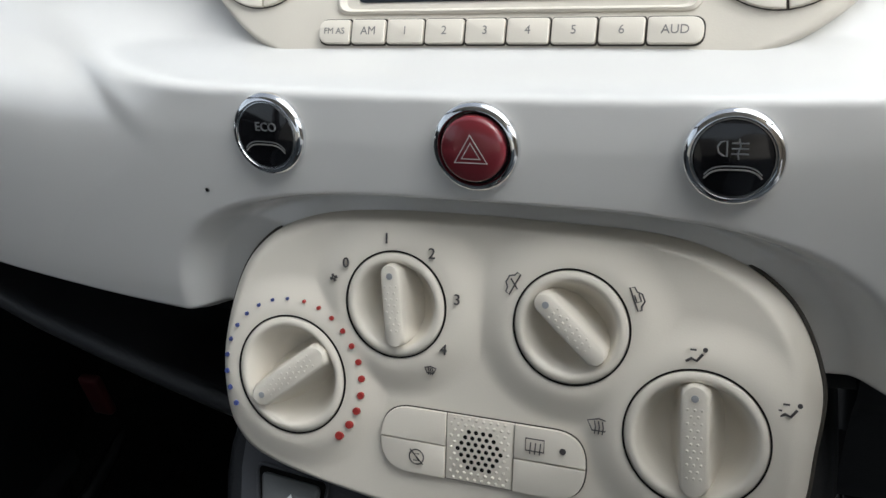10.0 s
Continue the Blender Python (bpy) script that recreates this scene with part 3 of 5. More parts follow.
def build_seat(name, cx, dy, dz, flip, label, full):
    seat = thing(name, label, "car seat", "front seats")
    sg = -1 if flip else 1
    build_backrest(seat, cx, dy, dz, flip, full)
    build_cushion(seat, cx - (0.009 if flip else 0.029), dy - (0.027 if flip else 0), dz + (0.002 if flip else 0), flip, full)
    M = Matrix.Translation((cx, dy, dz)) @ Matrix.Diagonal((sg, 1, 1, 1))

    def add(nm, bm, mat, lab="", parent=seat):
        bm.transform(M)
        if flip:
            bmesh.ops.reverse_faces(bm, faces=bm.faces)
        return part(nm, bm, mat, parent, lab)

    place = (cx, dy, dz, flip)
    # headrest posts in their sleeves
    for px in (-0.074, 0.055):
        lean = Matrix.Translation((px - 0.004, -0.459, 0.894)) @ Matrix.Rotation(radians(14), 4, "X")
        sl = add("post_sleeve", slab(oval(0, 0.003, 0.0265, 0.021, 40, 0.85), -0.030, 0.0165, lean, 0.006, 5), CREAM_PLASTIC, "cream plastic sleeve")
        add("collar", lathe([(0.0105, 0.008), (0.0105, 0.0169), (0.0085, 0.0172), (0.0080, 0.009)], lean, 28), GAP, "", sl)
        if px > 0:
            add("release_tab", slab(rounded([(0.0040, 0.006), (0.0270, 0.004), (0.0285, 0.020), (0.0060, 0.0235)], 0.005), -0.012, 0.0150, lean, 0.003), CREAM_PLASTIC, "", sl)
        add("headrest_post", lathe([(0.0, 0.0), (0.0075, 0.0), (0.0075, 0.024), (0.0070, 0.026), (0.0075, 0.028), (0.0075, 0.2), (0, 0.2)], lean, 24), STEEL, "polished steel post")
    # tilt-release paddle on the outer shoulder
    def loop(points):
        return [(v.x, v.y) for v in spline([(a, float(run_of(b)), 0.0) for a, b in points], 96, True)]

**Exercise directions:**
Repeat verbatim all the material, but not the pictures.

**Output of the task:**
10.0 s
Continue the Blender Python (bpy) script that recreates this scene with part 3 of 5. More parts follow.
def build_seat(name, cx, dy, dz, flip, label, full):
    seat = thing(name, label, "car seat", "front seats")
    sg = -1 if flip else 1
    build_backrest(seat, cx, dy, dz, flip, full)
    build_cushion(seat, cx - (0.009 if flip else 0.029), dy - (0.027 if flip else 0), dz + (0.002 if flip else 0), flip, full)
    M = Matrix.Translation((cx, dy, dz)) @ Matrix.Diagonal((sg, 1, 1, 1))

    def add(nm, bm, mat, lab="", parent=seat):
        bm.transform(M)
        if flip:
            bmesh.ops.reverse_faces(bm, faces=bm.faces)
        return part(nm, bm, mat, parent, lab)

    place = (cx, dy, dz, flip)
    # headrest posts in their sleeves
    for px in (-0.074, 0.055):
        lean = Matrix.Translation((px - 0.004, -0.459, 0.894)) @ Matrix.Rotation(radians(14), 4, "X")
        sl = add("post_sleeve", slab(oval(0, 0.003, 0.0265, 0.021, 40, 0.85), -0.030, 0.0165, lean, 0.006, 5), CREAM_PLASTIC, "cream plastic sleeve")
        add("collar", lathe([(0.0105, 0.008), (0.0105, 0.0169), (0.0085, 0.0172), (0.0080, 0.009)], lean, 28), GAP, "", sl)
        if px > 0:
            add("release_tab", slab(rounded([(0.0040, 0.006), (0.0270, 0.004), (0.0285, 0.020), (0.0060, 0.0235)], 0.005), -0.012, 0.0150, lean, 0.003), CREAM_PLASTIC, "", sl)
        add("headrest_post", lathe([(0.0, 0.0), (0.0075, 0.0), (0.0075, 0.024), (0.0070, 0.026), (0.0075, 0.028), (0.0075, 0.2), (0, 0.2)], lean, 24), STEEL, "polished steel post")
    # tilt-release paddle on the outer shoulder
    def loop(points):
        return [(v.x, v.y) for v in spline([(a, float(run_of(b)), 0.0) for a, b in points], 96, True)]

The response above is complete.